[start]

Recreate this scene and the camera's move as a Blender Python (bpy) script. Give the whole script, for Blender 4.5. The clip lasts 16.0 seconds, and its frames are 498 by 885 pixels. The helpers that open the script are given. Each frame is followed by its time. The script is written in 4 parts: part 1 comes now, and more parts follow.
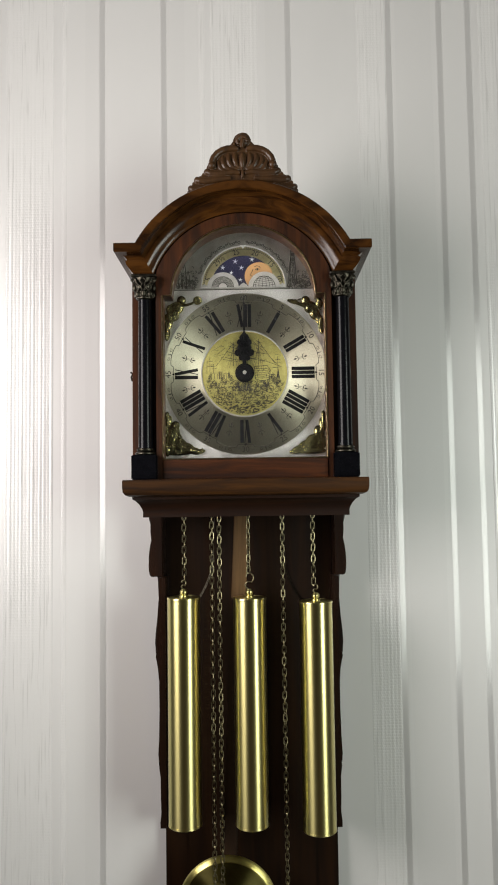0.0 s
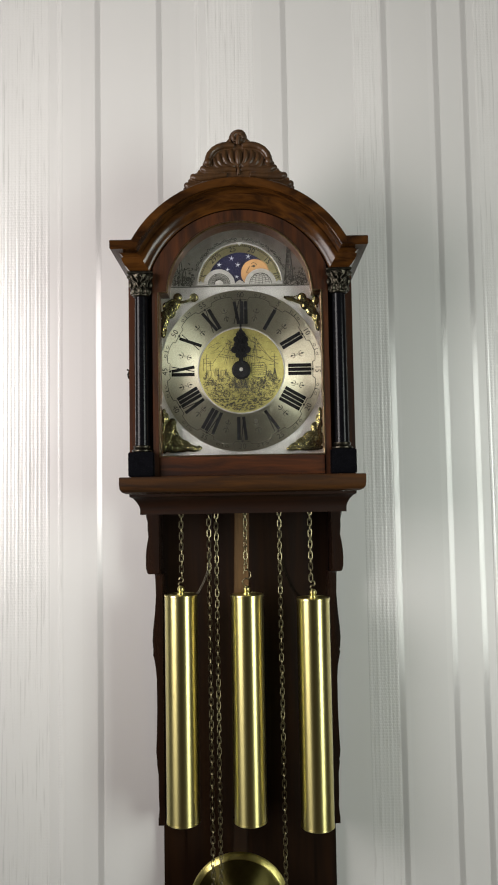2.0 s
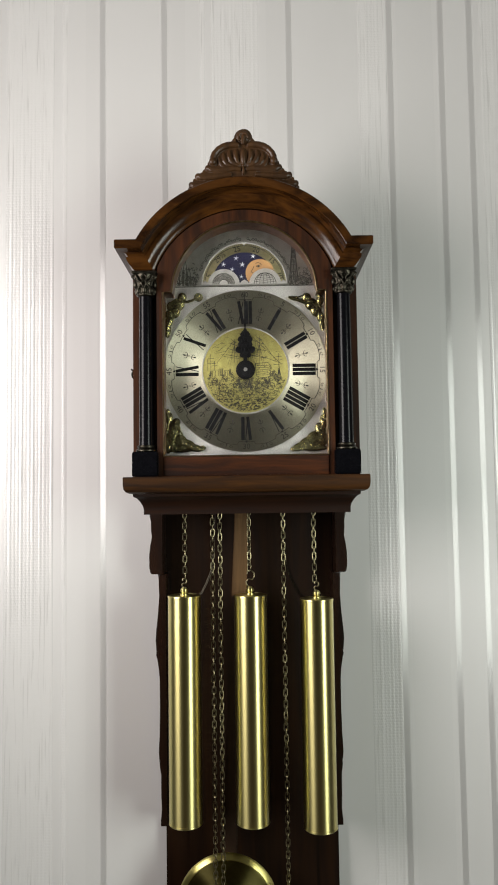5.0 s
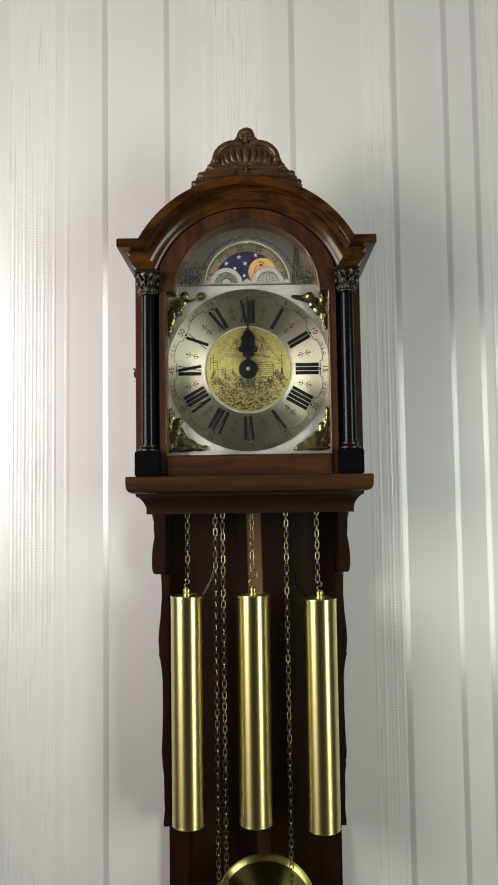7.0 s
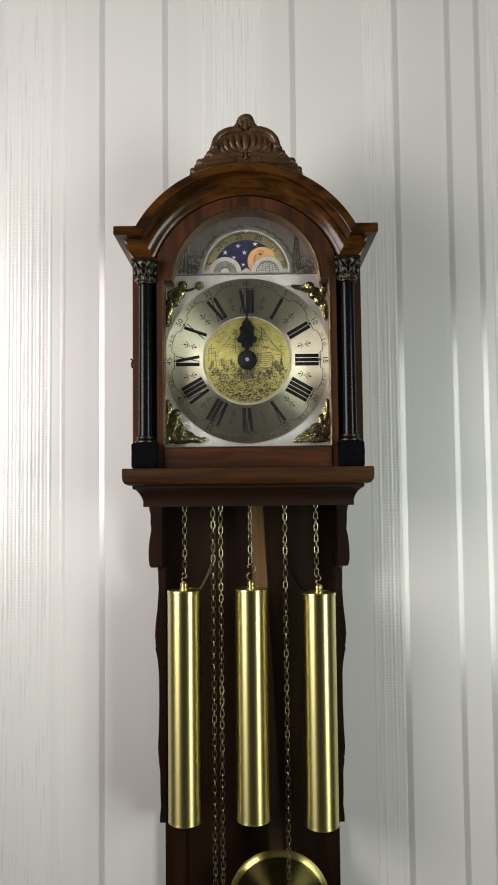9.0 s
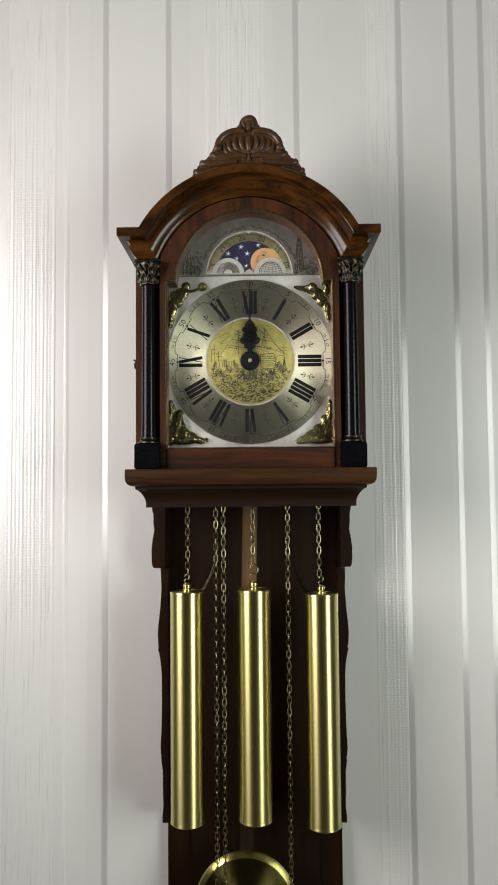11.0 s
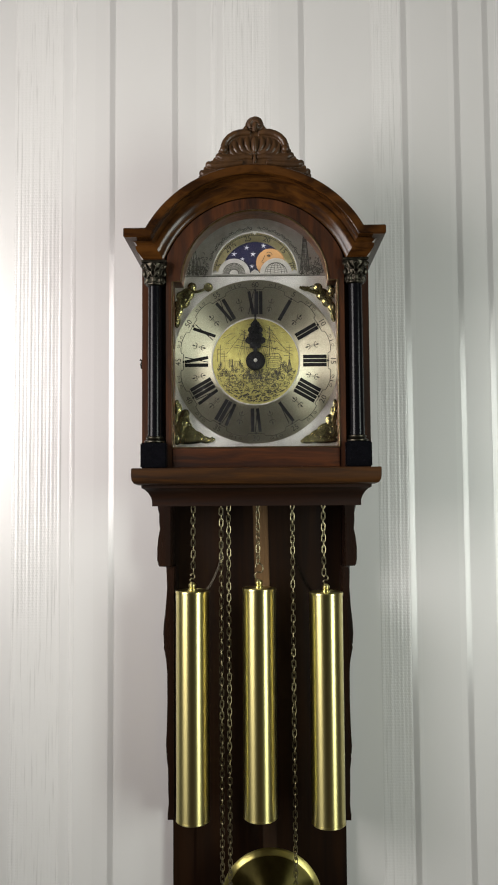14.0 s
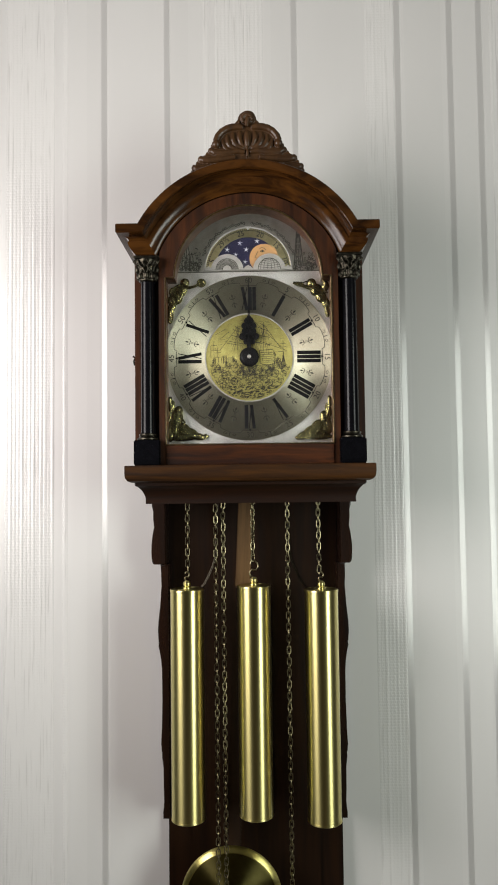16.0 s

[end]

▸ **Requirement**: Copy out the listing exactly as it stands, but not the pictures.

▸ **Expected answer**:
Recreate this scene and the camera's move as a Blender Python (bpy) script. Give the whole script, for Blender 4.5. The clip lasts 16.0 seconds, and its frames are 498 by 885 pixels. The helpers that open the script are given. Each frame is followed by its time. The script is written in 4 parts: part 1 comes now, and more parts follow.
0.0 s
2.0 s
5.0 s
7.0 s
9.0 s
11.0 s
14.0 s
16.0 s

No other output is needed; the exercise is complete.